BUPRENORPHINE DETOXIFICATION SETS STAGE FOR RECOVERY : Opioid-addicted adolescents who entered a detoxification program with buprenorphine were more likely than others receiving clonidine to maintain abstinence throughout a 28-day detoxification program and more likely to begin treatment with naltrexone after detoxification.

Dr. Marsch and colleagues enrolled 36 opioid-addicted adolescents, aged 13 to 18, in a 28-day outpatient treatment program. Half the participants (9 male, 9 female) received buprenorphine in tablet form, the rest (5 male, 13 female) clonidine via transdermal patch; each patient also was given a placebo resembling the other treatment.
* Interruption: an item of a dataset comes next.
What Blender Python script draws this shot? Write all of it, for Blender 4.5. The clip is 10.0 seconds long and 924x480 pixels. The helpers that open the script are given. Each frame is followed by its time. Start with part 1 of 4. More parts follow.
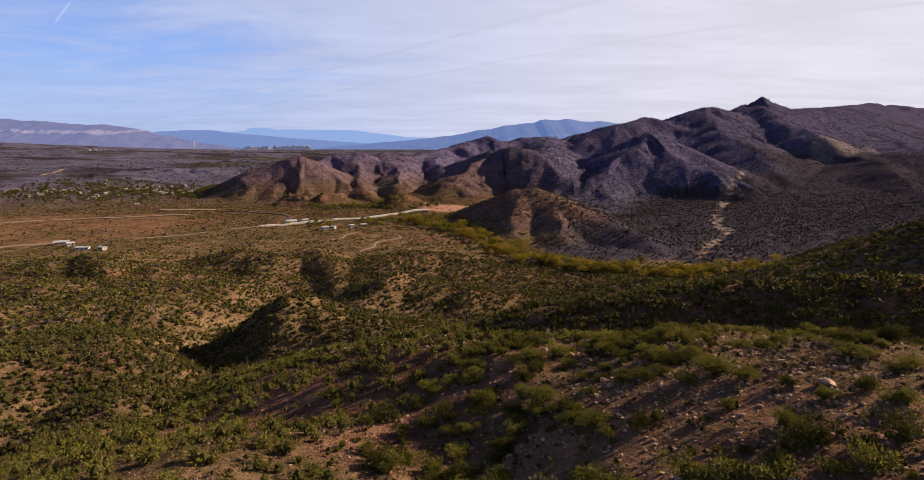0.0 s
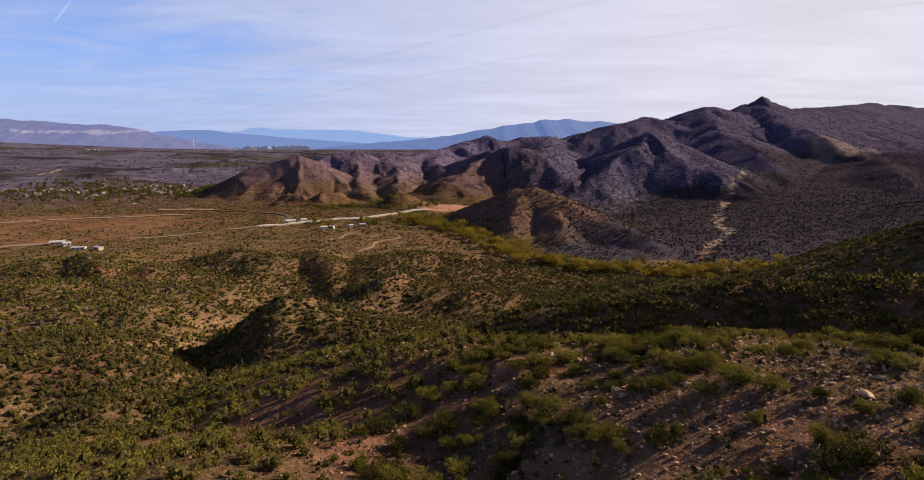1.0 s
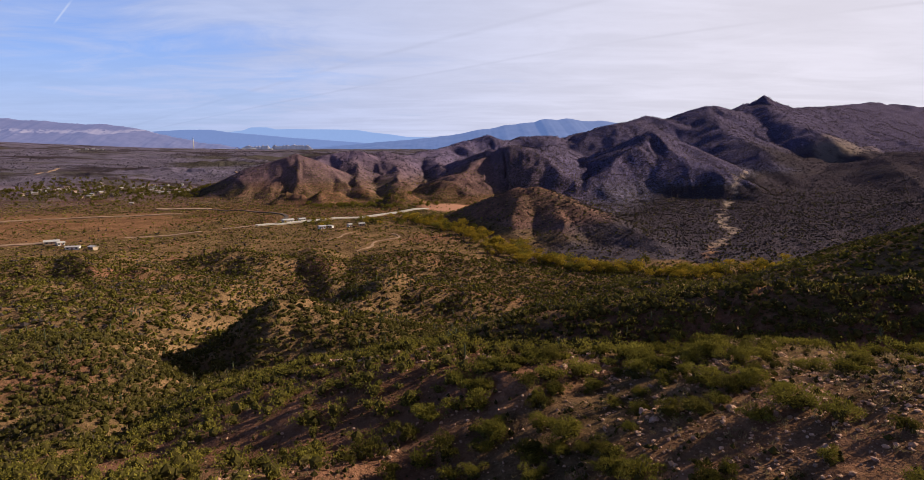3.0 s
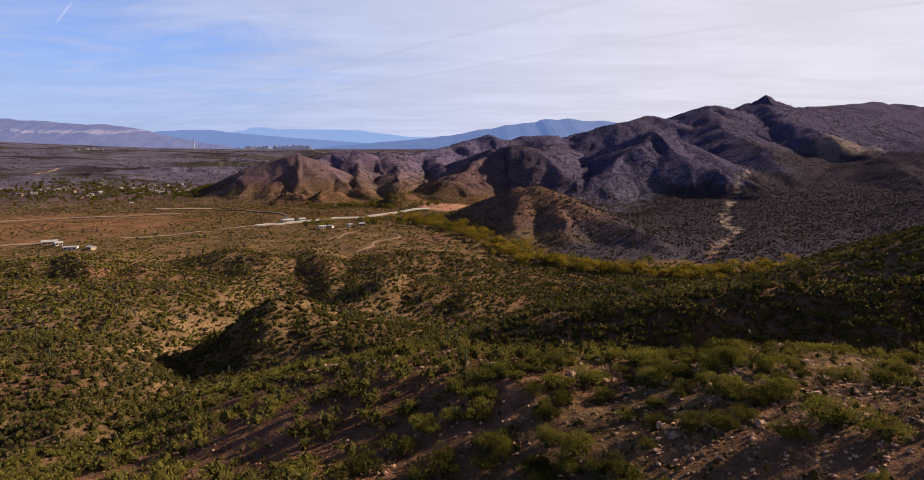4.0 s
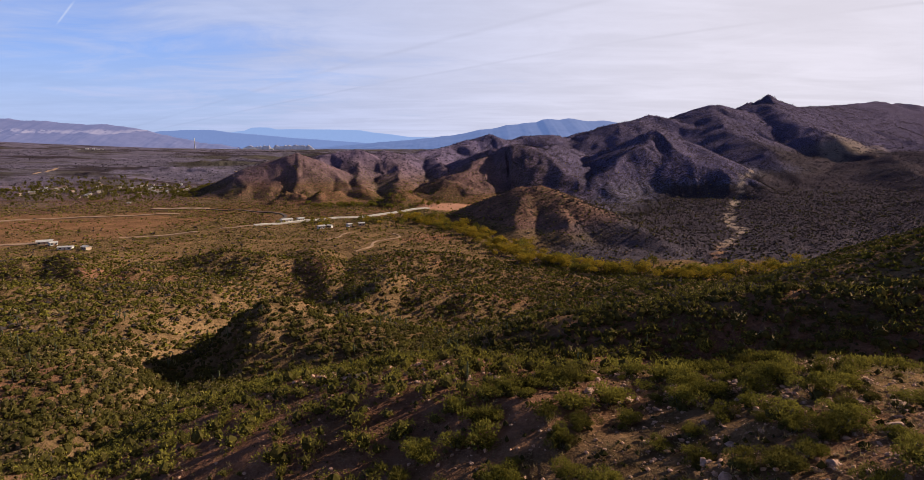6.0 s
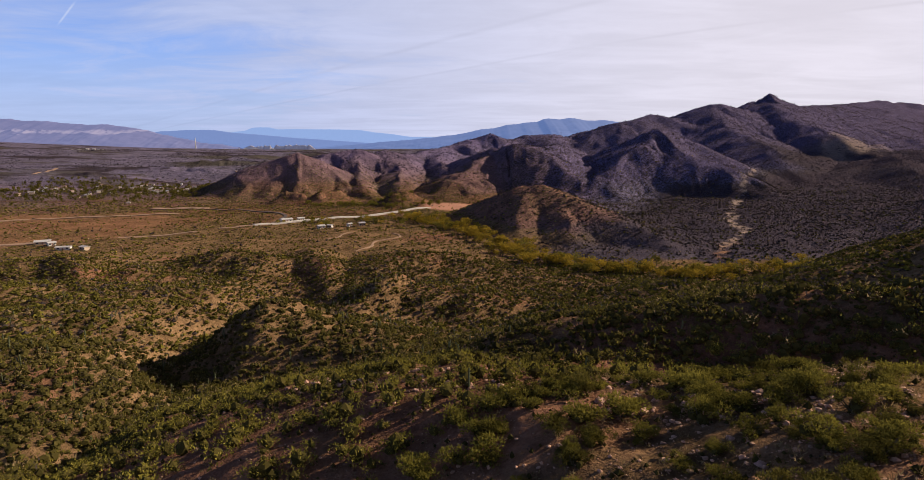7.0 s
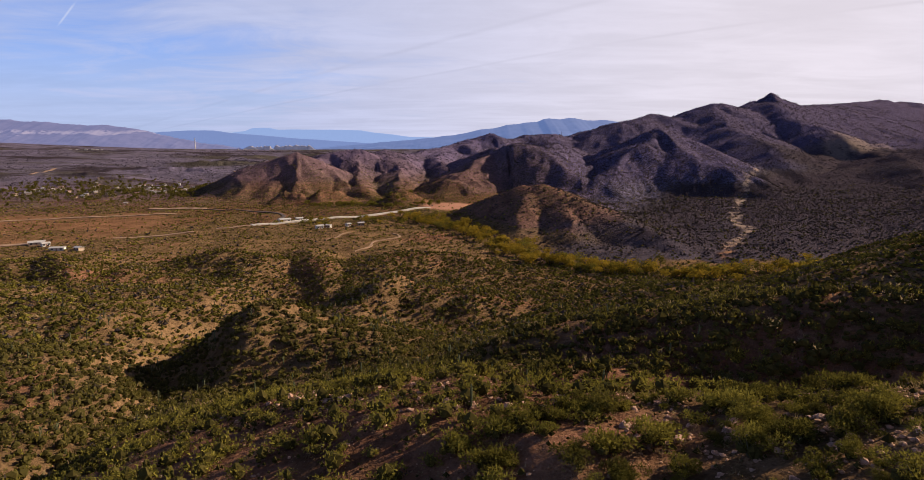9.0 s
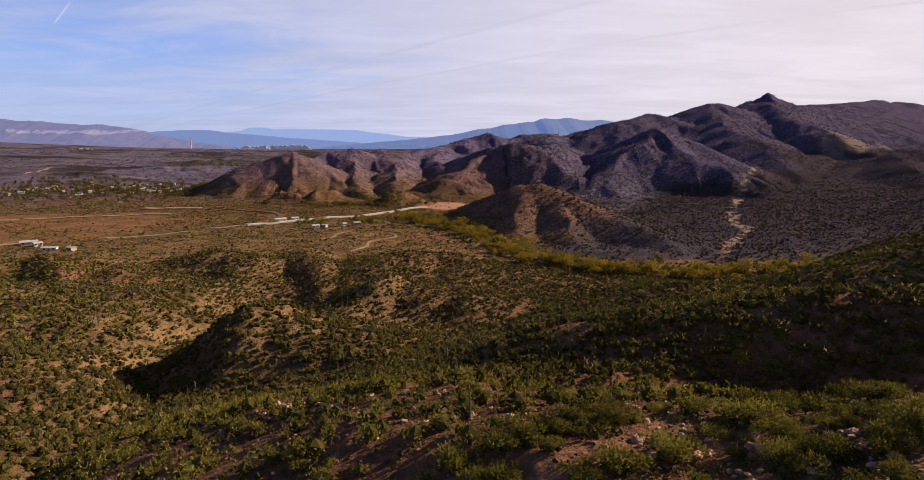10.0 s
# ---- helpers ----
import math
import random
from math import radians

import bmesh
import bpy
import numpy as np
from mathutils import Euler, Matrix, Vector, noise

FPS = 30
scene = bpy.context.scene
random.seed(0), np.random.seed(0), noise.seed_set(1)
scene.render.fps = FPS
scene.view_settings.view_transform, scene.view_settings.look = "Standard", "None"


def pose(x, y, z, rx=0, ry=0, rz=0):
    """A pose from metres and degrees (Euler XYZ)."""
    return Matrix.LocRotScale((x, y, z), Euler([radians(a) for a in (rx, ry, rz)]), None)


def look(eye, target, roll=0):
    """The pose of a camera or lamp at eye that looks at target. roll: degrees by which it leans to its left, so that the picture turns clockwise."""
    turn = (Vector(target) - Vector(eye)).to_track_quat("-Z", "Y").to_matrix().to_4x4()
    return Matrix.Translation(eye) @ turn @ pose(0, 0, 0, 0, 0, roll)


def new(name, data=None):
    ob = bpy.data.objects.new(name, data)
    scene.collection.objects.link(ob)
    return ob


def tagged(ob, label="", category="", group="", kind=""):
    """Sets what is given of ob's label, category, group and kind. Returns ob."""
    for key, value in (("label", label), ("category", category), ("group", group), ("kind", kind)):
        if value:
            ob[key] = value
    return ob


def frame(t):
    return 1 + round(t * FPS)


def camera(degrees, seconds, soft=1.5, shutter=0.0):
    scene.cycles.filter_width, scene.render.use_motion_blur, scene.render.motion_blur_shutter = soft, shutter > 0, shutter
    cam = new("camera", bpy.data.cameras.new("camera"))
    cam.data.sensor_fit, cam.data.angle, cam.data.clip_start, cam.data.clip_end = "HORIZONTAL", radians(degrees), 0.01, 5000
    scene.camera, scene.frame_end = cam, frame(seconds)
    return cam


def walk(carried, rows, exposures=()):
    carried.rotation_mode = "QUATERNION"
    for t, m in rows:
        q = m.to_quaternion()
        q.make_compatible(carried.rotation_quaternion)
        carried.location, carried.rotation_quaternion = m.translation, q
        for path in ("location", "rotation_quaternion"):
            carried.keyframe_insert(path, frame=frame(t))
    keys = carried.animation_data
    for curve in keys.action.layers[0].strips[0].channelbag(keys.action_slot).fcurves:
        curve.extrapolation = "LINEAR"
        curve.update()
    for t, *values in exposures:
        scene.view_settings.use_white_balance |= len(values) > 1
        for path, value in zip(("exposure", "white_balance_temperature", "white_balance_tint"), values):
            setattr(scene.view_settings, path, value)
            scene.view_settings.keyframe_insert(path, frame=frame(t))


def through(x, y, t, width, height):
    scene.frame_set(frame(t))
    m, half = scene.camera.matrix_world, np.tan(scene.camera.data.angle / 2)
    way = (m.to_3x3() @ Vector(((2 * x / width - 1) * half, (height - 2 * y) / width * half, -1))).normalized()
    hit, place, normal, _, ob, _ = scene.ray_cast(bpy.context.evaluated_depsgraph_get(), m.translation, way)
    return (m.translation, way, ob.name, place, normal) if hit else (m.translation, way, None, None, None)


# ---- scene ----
cam = camera(74.0, 10.0, soft=0.5)
PATH = [
    (0, (0.00, 0.00, 82.00), (0.00, 98.68, 65.78), 0.00),
    (0.5, (-0.06, 1.96, 81.60), (0.02, 100.64, 65.39), 0.01),
    (1, (-0.11, 3.90, 81.21), (-0.03, 102.58, 65.00), -0.00),
    (1.5, (-0.15, 5.83, 80.83), (-0.06, 104.51, 64.59), -0.02),
    (2, (-0.18, 7.75, 80.45), (-0.11, 106.42, 64.23), -0.01),
    (2.5, (-0.20, 9.64, 80.08), (-0.15, 108.32, 63.84), 0.00),
    (4, (-0.24, 15.23, 78.99), (-0.37, 113.91, 62.78), -0.03),
    (4.5, (-0.25, 17.06, 78.64), (-0.43, 115.74, 62.42), -0.03),
    (5, (-0.25, 18.88, 78.29), (-0.42, 117.56, 62.10), -0.05),
    (5.5, (-0.25, 20.67, 77.94), (-0.45, 119.35, 61.77), -0.03),
    (7, (-0.27, 25.95, 76.92), (-0.71, 124.63, 60.71), -0.11),
    (7.5, (-0.29, 27.67, 76.58), (-0.69, 126.35, 60.37), -0.12),
    (8, (-0.30, 29.38, 76.25), (-0.74, 128.05, 60.05), -0.15),
    (8.5, (-0.33, 31.06, 75.91), (-0.75, 129.74, 59.74), -0.18),
    (9, (-0.36, 32.73, 75.58), (-0.83, 131.41, 59.42), -0.19),
    (9.5, (-0.41, 34.37, 75.25), (-0.70, 133.05, 59.07), -0.18),
    (10, (-0.46, 36.00, 74.91), (-0.40, 134.68, 58.74), -0.14),
]
TINT = [(0.0, 0.92, 6500, 10), (4.5, 0.92, 6500, 10), (7.0, 0.92, 6600, 11), (8.5, 0.92, 6700, 12), (10.0, 0.92, 6880, 14)]
walk(cam, [(t, look(eye, target, roll)) for t, eye, target, roll in PATH], TINT)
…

Medication dosages varied depending on each participant's weight and the amount of drug he or she reported abusing before beginning treatment; dosages of buprenorphine were in the low to moderate range of those typically given to opioid-addicted adults.

All participants also received behavioral therapy based on the Community Reinforcement Approach: three 1-hour sessions each week of counseling on methods to minimize involvement in situations that might lead to drug-taking, training to help recognize and control urges to abuse opioids, and encouragement to recruit family members as allies for abstinence. Participants earned vouchers worth $2.50 for the first opioid-negative urine sample, plus an additional $1.25 for each subsequent one, and a $10 bonus for each set of three consecutive negative samples. Continuous abstinence could earn participants $152.50 in vouchers redeemable for rewards such as ski passes, CDs, gym passes, and clothing.
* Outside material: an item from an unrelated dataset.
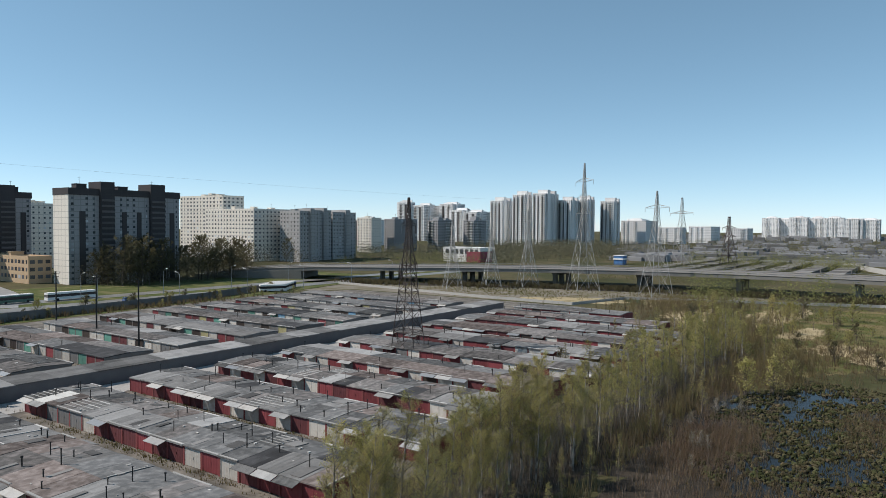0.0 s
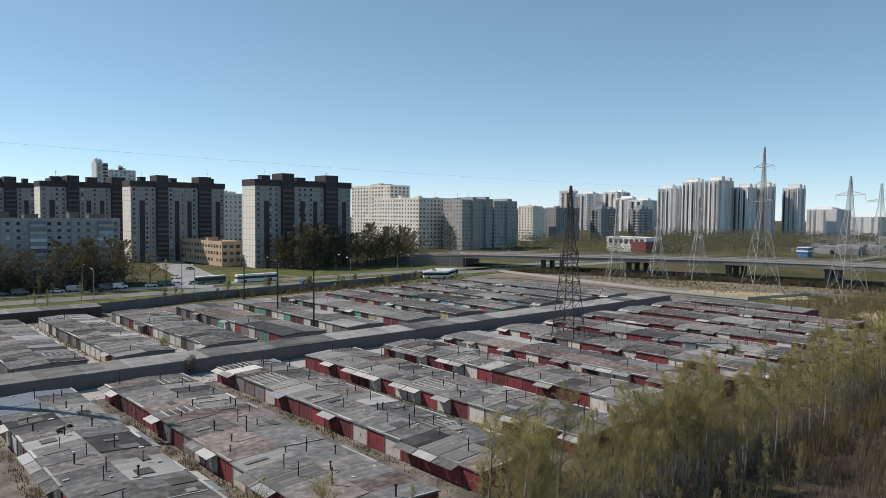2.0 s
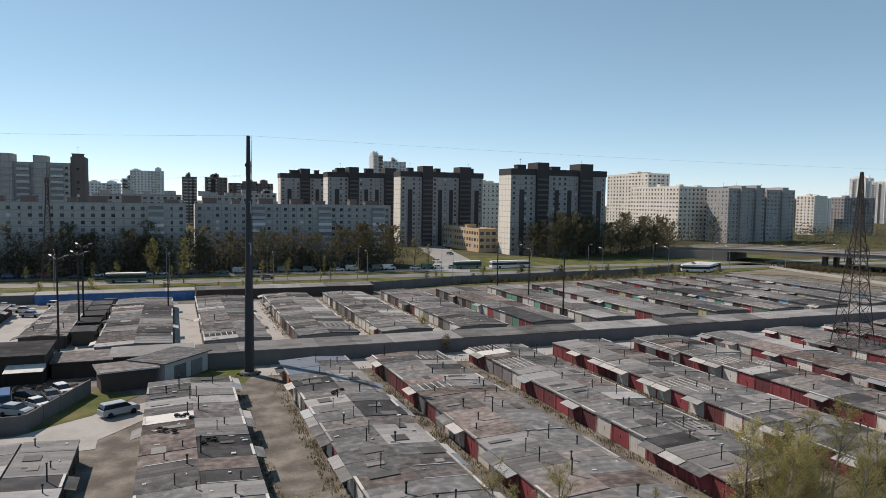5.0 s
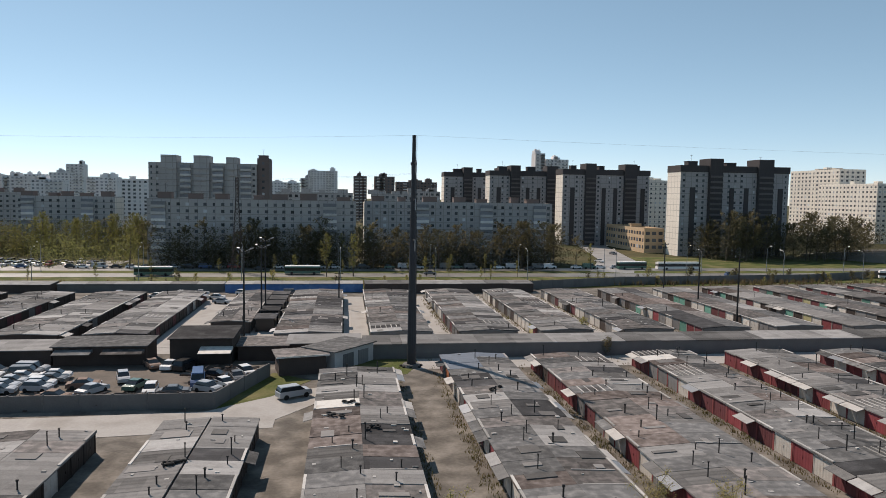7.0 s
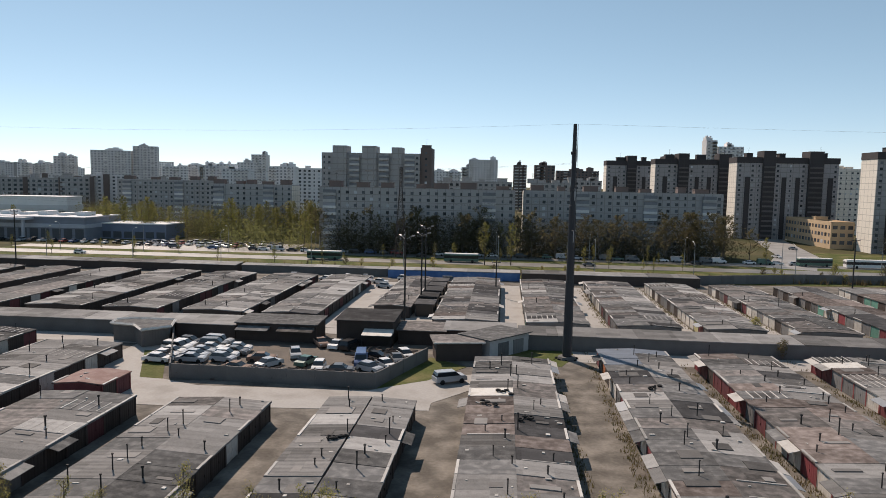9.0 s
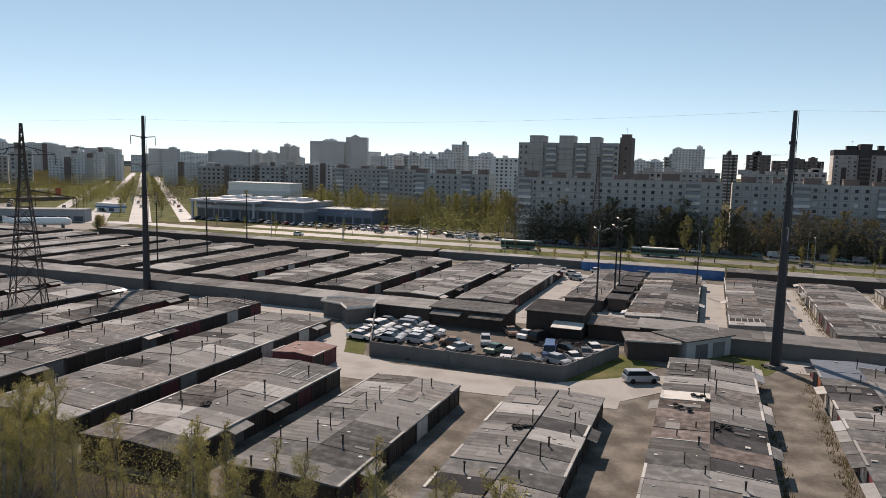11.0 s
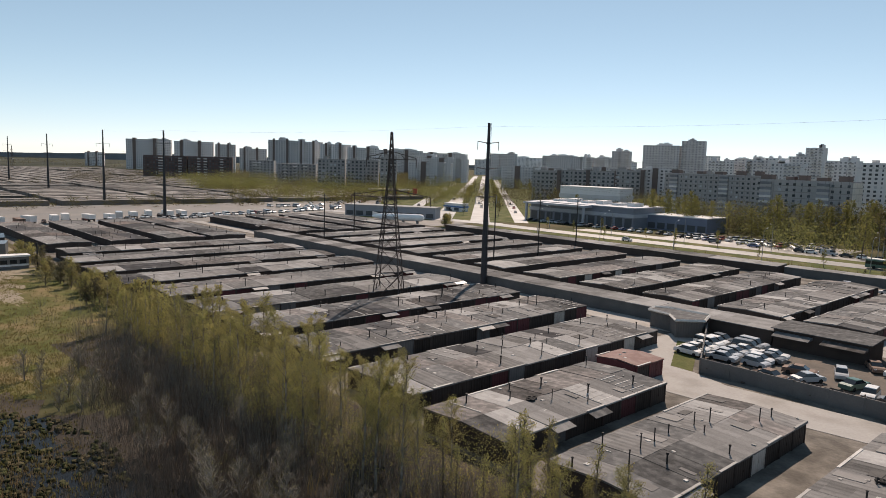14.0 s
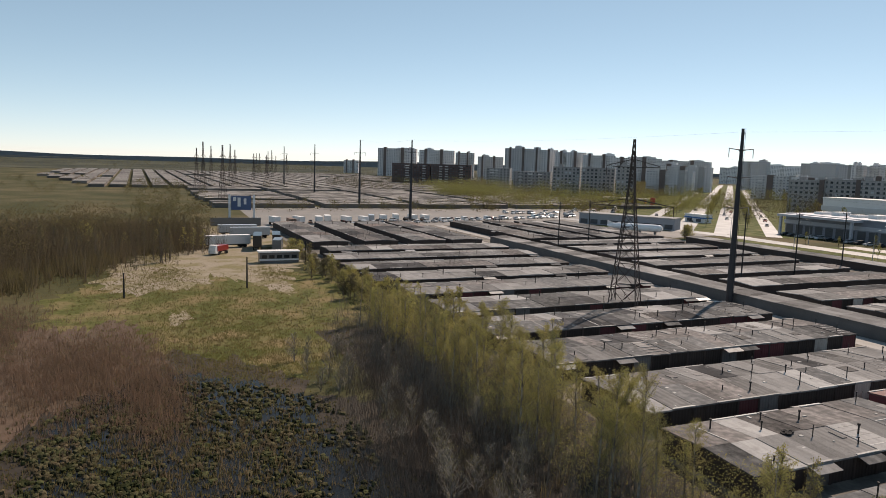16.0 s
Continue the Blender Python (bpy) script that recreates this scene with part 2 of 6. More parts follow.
# ---- mesh tools ----
class Shape:
    """Vertices and faces gathered up for one mesh."""

    def __init__(self):
        self.v, self.f = [], []

    def quad(self, *p):
        k = len(self.v)
        self.v += [tuple(q) for q in p]
        self.f.append(tuple(range(k, k + len(p))))

    def box(self, x0, x1, y0, y1, z0, z1):
        k = len(self.v)
        self.v += [(x, y, z) for z in (z0, z1) for x, y in ((x0, y0), (x1, y0), (x1, y1), (x0, y1))]
        self.f += [tuple(k + i for i in q) for q in ((3, 2, 1, 0), (4, 5, 6, 7), (0, 1, 5, 4), (1, 2, 6, 5), (2, 3, 7, 6), (3, 0, 4, 7))]
        return self

    def beam(self, p, q, w, w2=None, n=4, caps=True):
        """A bar from p to q, w thick at p and w2 at q, with n sides."""
        p, q = Vector(p), Vector(q)
        d = (q - p).normalized()
        a = d.orthogonal().normalized() if abs(d.z) < 0.99 else Vector((1, 0, 0))
        c = d.cross(a)
        k = len(self.v)
        w2 = w if w2 is None else w2
        turn = math.pi / n
        for e, r in ((p, w), (q, w2)):
            for i in range(n):
                t = turn + 2 * math.pi * i / n
                self.v.append(tuple(e + (a * math.cos(t) + c * math.sin(t)) * r * 0.5))
        for i in range(n):
            j = (i + 1) % n
            self.f.append((k + i, k + j, k + n + j, k + n + i))
        if caps:
            self.f += [tuple(k + i for i in range(n))[::-1], tuple(k + n + i for i in range(n))]
        return self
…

Buprenorphine and clonidine both supported high rates of abstinence. Among participants who completed treatment, rates were 78 percent and 81 percent, respectively, confirmed by urine samples provided at the thrice-weekly sessions. However, nearly twice as many buprenorphine as clonidine recipients completed the 4-week treatment (72 percent compared with 39 percent). "The high rate of retention in the buprenorphine group is particularly noteworthy," Dr. Marsch says, "because long-term success in recovery is directly related to the amount of time patients spend in treatment." And, she adds, the willingness of most patients who received buprenorphine to continue treatment with naltrexone following completion of the 28-day program is similarly encouraging. Sixty-one percent of the buprenorphine group, but only 5 percent of those who received clonidine accepted naltrexone.

"Dr. Marsch's research is an important first step in systematically studying adolescents who are addicted to opioids," says Dr. Ivan Montoya of NIDA's Division of Pharmacotherapies and Medical Consequences of Drug Abuse. "We know that there are differences in the patterns of opiate abuse and addiction in young people compared with adults. We need dedicated studies like this one to understand how teens are affected by opiate drugs and how best to treat them."

The next step in Dr. Marsch's research will involve a larger sample of young opioid abusers. "We want to evaluate buprenorphine's effectiveness if treatment is extended to 2 months rather than 28 days," she says. "We will also examine the most effective doses and dosing regimens for various subgroups of young patients."